Lawspeed has reported comprehensively on the developments with the Agency Workers Directive, now implemented as the Agency Workers Regulations 2010. The Association of Recruitment Consultancies (ARC) has also been fighting a campaign in respect of the Agency Workers Regulations for fairer regulations. Below is a collection of the latest articles on this topic. For more information on the Agency Workers Regulations see here, and the actual Regulations can be found here.
A Scandinavian derogation
February 27, 2012
For once this is not an article about a derogation of the Swedish variety! Norway’s largest workers’ organisation, The Norwegian Confederation of Trade Unions (LO) has announced that it will not support the implementation of the EU Temporary Agency Workers Directive which intends to offer agency workers more protection and make it easier for employers to hire staff. A national strike was held on 18 January 2012 with over 150,000 workers protesting against the directive’s implementation.

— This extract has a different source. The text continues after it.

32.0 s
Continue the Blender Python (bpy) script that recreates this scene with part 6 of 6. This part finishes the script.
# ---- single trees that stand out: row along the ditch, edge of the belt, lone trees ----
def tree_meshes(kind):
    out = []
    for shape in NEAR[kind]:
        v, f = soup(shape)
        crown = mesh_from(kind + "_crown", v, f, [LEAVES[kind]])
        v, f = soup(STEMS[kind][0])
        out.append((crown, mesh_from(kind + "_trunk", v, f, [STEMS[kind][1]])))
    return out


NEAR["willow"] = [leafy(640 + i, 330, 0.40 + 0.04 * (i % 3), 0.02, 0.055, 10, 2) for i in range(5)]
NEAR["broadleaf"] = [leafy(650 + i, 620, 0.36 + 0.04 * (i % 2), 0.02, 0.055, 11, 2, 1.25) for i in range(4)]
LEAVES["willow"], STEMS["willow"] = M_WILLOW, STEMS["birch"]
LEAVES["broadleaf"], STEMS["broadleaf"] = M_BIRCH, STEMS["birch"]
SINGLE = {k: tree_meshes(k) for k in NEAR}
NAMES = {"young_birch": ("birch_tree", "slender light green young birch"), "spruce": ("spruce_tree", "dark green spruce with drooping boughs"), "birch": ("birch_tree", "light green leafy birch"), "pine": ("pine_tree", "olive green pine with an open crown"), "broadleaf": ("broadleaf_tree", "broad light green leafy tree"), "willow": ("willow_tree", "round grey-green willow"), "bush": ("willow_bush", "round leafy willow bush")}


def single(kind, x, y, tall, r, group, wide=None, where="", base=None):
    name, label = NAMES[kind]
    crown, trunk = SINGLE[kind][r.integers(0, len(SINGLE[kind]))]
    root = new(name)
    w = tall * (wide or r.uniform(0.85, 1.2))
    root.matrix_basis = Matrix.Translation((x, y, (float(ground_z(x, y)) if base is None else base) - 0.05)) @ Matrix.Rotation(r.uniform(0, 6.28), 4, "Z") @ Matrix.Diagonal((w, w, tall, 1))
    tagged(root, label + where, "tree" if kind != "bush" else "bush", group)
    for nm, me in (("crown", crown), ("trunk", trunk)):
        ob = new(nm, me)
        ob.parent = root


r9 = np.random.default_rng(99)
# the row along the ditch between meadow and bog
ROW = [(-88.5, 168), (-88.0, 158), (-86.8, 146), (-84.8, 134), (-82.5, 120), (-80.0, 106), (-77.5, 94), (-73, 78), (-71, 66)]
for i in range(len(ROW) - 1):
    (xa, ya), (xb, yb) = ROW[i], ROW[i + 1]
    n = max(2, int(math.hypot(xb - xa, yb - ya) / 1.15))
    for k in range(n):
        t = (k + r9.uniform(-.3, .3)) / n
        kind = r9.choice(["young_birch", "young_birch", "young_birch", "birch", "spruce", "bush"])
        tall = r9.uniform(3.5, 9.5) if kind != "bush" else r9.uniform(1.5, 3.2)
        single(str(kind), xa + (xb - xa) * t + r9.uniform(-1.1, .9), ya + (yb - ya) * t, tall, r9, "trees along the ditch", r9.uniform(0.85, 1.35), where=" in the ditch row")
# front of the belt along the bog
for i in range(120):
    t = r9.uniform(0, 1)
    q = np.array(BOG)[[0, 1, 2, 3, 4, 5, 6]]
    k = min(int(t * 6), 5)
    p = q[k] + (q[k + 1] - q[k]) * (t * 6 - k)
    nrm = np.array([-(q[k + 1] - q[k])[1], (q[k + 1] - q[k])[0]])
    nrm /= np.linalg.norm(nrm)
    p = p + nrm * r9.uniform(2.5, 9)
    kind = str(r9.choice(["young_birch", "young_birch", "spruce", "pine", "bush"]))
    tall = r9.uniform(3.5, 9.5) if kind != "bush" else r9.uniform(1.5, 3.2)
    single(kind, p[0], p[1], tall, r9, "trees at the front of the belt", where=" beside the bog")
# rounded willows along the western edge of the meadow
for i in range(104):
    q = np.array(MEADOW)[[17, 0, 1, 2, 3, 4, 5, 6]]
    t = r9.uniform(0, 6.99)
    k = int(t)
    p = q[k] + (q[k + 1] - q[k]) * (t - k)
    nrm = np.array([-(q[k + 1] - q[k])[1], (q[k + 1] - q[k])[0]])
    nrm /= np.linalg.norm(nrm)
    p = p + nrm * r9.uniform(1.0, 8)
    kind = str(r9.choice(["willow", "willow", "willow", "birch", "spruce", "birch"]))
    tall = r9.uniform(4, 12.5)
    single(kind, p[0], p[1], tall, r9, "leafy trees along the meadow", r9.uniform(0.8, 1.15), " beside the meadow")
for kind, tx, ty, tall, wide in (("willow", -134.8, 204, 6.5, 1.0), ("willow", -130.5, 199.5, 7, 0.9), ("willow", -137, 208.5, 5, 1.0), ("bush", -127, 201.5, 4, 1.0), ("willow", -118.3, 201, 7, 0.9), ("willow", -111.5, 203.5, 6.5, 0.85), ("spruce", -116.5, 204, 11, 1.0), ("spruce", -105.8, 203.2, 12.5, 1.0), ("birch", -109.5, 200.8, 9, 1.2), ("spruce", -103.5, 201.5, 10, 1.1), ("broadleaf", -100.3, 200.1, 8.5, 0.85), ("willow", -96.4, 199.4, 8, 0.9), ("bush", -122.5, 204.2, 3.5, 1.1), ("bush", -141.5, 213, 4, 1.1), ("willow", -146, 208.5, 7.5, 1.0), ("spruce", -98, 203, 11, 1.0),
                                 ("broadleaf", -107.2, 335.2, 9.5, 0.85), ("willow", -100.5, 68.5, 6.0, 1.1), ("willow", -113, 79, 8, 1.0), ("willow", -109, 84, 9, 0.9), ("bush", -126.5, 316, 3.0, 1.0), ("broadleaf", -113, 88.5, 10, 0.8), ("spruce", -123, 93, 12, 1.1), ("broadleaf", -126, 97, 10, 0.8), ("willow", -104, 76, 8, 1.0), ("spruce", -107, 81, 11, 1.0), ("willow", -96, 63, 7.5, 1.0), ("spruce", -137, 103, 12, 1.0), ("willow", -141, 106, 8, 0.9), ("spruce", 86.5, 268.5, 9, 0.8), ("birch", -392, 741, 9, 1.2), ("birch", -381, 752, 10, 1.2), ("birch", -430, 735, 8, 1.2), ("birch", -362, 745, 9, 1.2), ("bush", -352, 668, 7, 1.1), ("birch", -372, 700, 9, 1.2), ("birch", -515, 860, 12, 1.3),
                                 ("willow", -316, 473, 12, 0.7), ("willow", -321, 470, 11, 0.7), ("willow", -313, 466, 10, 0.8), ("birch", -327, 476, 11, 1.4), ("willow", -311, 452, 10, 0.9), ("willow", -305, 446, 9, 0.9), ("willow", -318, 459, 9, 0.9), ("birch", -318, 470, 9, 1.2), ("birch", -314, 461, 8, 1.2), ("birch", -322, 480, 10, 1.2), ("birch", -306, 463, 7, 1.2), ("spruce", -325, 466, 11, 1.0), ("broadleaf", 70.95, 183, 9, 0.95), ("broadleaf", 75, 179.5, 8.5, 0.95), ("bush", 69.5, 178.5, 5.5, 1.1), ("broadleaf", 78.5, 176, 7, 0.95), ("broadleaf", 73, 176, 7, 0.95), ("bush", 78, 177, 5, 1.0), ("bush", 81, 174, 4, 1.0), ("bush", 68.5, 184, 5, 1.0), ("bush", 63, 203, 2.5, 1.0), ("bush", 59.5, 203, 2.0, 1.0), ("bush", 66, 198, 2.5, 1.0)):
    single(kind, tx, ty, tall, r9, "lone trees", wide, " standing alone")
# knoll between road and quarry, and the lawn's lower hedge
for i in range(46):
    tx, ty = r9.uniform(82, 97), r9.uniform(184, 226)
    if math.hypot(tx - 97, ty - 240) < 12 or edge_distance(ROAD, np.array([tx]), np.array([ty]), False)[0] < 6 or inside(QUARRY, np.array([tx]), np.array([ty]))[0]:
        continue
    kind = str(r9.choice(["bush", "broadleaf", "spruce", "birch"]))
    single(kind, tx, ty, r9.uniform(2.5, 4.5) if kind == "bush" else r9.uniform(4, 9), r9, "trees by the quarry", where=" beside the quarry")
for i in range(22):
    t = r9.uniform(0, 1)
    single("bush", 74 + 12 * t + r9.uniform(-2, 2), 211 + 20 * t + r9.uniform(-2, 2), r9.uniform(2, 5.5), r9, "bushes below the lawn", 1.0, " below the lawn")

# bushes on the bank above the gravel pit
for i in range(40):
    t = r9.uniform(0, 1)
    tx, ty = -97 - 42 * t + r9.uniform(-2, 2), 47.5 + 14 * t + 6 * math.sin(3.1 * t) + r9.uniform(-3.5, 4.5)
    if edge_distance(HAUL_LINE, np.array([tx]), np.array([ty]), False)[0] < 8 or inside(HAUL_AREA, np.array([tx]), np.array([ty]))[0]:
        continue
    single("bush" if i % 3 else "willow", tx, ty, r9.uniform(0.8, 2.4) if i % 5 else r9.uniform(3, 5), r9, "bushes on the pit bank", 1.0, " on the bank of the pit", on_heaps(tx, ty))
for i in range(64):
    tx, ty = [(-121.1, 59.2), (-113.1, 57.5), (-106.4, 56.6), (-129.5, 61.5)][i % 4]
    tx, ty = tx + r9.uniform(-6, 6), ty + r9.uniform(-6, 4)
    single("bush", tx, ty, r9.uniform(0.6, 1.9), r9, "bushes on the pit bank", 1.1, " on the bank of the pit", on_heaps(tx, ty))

The Norwegian Working Environment Act made permanent employment the standard model in Norway in 1994. Only 0.8% of the workforce is made up of agency workers, this wholly consisting of contractors (many of whom are foreign), compared to a European average of 1.5%, which is not solely made up of foreigners and contractors.
If more protection is offered to agency workers, the LO fears that there will be a rise in work of this kind, and given the appeal of temporary workers for employers, there may be a reduction in permanent employees.

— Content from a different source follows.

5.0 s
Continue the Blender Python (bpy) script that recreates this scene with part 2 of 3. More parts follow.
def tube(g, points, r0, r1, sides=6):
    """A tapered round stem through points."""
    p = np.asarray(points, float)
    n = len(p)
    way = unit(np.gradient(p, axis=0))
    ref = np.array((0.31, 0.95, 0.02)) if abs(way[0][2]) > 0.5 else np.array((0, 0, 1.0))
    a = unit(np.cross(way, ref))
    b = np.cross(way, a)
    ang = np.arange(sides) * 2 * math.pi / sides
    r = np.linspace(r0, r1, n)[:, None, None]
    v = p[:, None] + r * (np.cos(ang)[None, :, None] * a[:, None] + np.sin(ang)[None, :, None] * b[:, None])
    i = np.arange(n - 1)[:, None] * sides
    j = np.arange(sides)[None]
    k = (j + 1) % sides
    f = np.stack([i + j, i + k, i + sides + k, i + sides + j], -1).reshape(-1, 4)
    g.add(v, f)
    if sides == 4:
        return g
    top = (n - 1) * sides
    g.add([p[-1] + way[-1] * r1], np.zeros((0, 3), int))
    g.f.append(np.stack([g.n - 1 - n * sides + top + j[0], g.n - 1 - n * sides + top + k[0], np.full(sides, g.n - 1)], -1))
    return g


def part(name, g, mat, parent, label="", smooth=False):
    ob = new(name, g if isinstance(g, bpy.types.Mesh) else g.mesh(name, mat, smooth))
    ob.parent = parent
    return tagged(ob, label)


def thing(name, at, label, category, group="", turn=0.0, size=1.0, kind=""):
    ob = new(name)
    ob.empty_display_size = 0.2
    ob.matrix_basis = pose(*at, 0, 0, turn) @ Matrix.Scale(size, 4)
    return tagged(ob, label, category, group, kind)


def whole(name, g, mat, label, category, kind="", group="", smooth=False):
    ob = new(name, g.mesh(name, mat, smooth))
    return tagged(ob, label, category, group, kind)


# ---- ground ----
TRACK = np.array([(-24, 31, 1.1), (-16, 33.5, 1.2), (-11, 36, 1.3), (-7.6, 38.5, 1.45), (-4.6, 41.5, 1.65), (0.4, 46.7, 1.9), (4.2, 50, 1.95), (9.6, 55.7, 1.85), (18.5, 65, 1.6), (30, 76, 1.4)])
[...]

David Cockcroft, general secretary of the International Transport Workers Federation commented:
“Norway’s workers and their unions are upholding principles that are meant to lie at the heart of European legislation – equal treatment and equal pay for equal work. They are also defending the principle of subsidiarity: that the EU can only act to improve laws and conditions, not undermine existing legislation that is doing the job better.”

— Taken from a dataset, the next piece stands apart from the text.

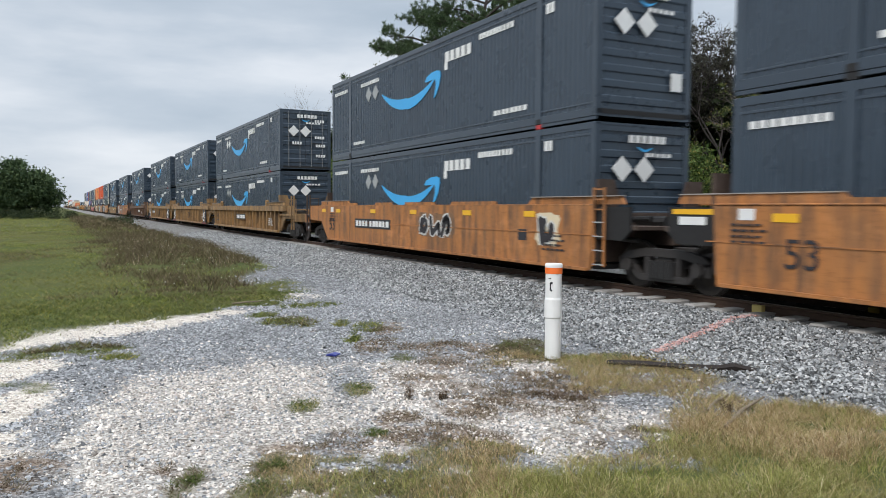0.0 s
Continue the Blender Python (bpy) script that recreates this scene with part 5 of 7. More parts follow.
# ---- wagons ----
def bogie(parent, x):
    """A two-axle bogie; its parts are centred on its middle at rail height."""
    b = put("bogie", kept("bolster", TRUCK, lambda: boxes((-0.22, 0.22, -1.05, 1.05, 0.42, 0.72), (-0.5, 0.5, -0.35, 0.35, 0.66, 0.80), bevel=0.02)), parent, "greasy dark cast-steel bogie", pose(x, 0, 0))
    def frame_bm():
        bm = bmesh.new()
        prism(bm, [(-1.16, 0.56), (-0.98, 0.70), (-0.45, 0.79), (0.45, 0.79), (0.98, 0.70), (1.16, 0.56), (1.10, 0.52), (0.45, 0.64), (-0.45, 0.64), (-1.10, 0.52)], -0.07, 0.07)
        prism(bm, [(-0.60, 0.18), (0.60, 0.18), (0.60, 0.30), (-0.60, 0.30)], -0.08, 0.08)
        for k in (-1, 1):
            prism(bm, [(k * 0.32, 0.28), (k * 0.46, 0.28), (k * 0.46, 0.66), (k * 0.32, 0.66)], -0.06, 0.06)
            prism(bm, [(k * 0.52, 0.19), (k * 0.66, 0.19), (k * 1.0, 0.50), (k * 1.14, 0.56), (k * 0.98, 0.66), (k * 0.86, 0.58)], -0.06, 0.06)
            add_cyl(bm, (k * 0.89, -0.14, 0.46), (k * 0.89, 0.14, 0.46), 0.13, 10)
            prism(bm, [(k * 1.02, 0.34), (k * 1.16, 0.34), (k * 1.16, 0.58), (k * 1.02, 0.58)], -0.07, 0.07)
        return bm
    def spring_bm():
        bm = bmesh.new()
        o = [(-0.31 + 0.62 * q / 32, 0.10 + 0.05 * abs(math.sin(q / 32 * 4 * math.pi))) for q in range(33)]
        prism(bm, o + [(0.31, 0.0), (-0.31, 0.0)], 0.24, 0.56)
        bmesh.ops.transform(bm, matrix=Matrix(((1, 0, 0, 0), (0, 0, -1, 0), (0, 1, 0, 0), (0, 0, 0, 1))), verts=bm.verts[:])
        return bm
    for s in (-1, 1):
        put("side_frame", kept("side_frame", TRUCK, frame_bm), b, at=pose(0, s * 1.02, 0))
        put("spring_nest", kept("spring_nest", STEEL_DARK, spring_bm), b, at=pose(0, s * 1.02, 0, 0, 0, 0 if s < 0 else 180))
    for a in (-0.89, 0.89):
        w = put("wheelset", kept("wheelset", WHEEL, lambda: wheelset_bm()), b, at=pose(a, 0, 0.46))
        put("tread", kept("tread", TREAD, lambda: tread_bm()), w, "polished steel tread")
    return b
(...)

Despite the workers’ organisation’s announcement, the Norwegian government has indicated its intention to persevere with the implementation of the directive, which has exposed deep divisions as to Europe’s role in Norway. Norway is not a member of the European Union; however it is obliged to adopt and implement all EU legislation relevant to the functioning of the internal market. This recent conflict has led to questions as to whether Norway should remain within the European Economic Area itself.
Norway’s dilemma highlights the diversity of employment arrangements into which the AWD has to be implemented, with damaging results from one end of the spectrum (Norway) to the other (the UK, where in contrast the unions wanted the AWD and no one else did!)